The plan, in two phases to be completed in 2014 and 2032 respectively, should begin to be implemented in the near future, but according to Byrne, will likely not affect any current undergraduate students, who “will graduate just as it begins to open and more space becomes available.” He said that the first building alone, the combined Law School and dormitory “will take close to three years just to build.” The plan involves adding an additional 2.2 million square feet of useable academic and residential space to the existing nearly 800,000 and should comfortably house an influx of new students in the decades to come.
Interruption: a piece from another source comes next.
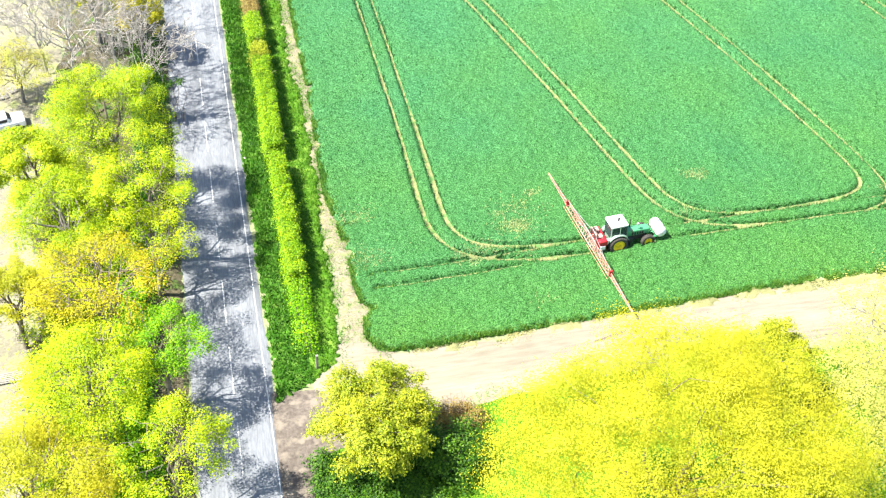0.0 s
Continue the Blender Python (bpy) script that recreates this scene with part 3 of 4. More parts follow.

The plan will be implemented over a 25-year time frame to stagger construction and keep the campus as a livable and workable environment, according to Byrne. “If you tried to do two or three of these [construction projects] at one time, the campus would be totally disrupted and dysfunctional.”

One of the factors prohibiting construction in the immediate future is the water main construction going on outside of McMahon Hall on 60th Street and Amsterdam Avenue. After 14 years, the project should be coming to a close in the next few months, Byrne stated.

Byrne said that he anticipates construction of the new law school and residence hall will begin in the fall of 2009, and the Rev. Joseph M. McShane, S.J., President of Fordham University, has told students that the day the final permits are approved, he will be at the construction site with a hard hat and a shovel.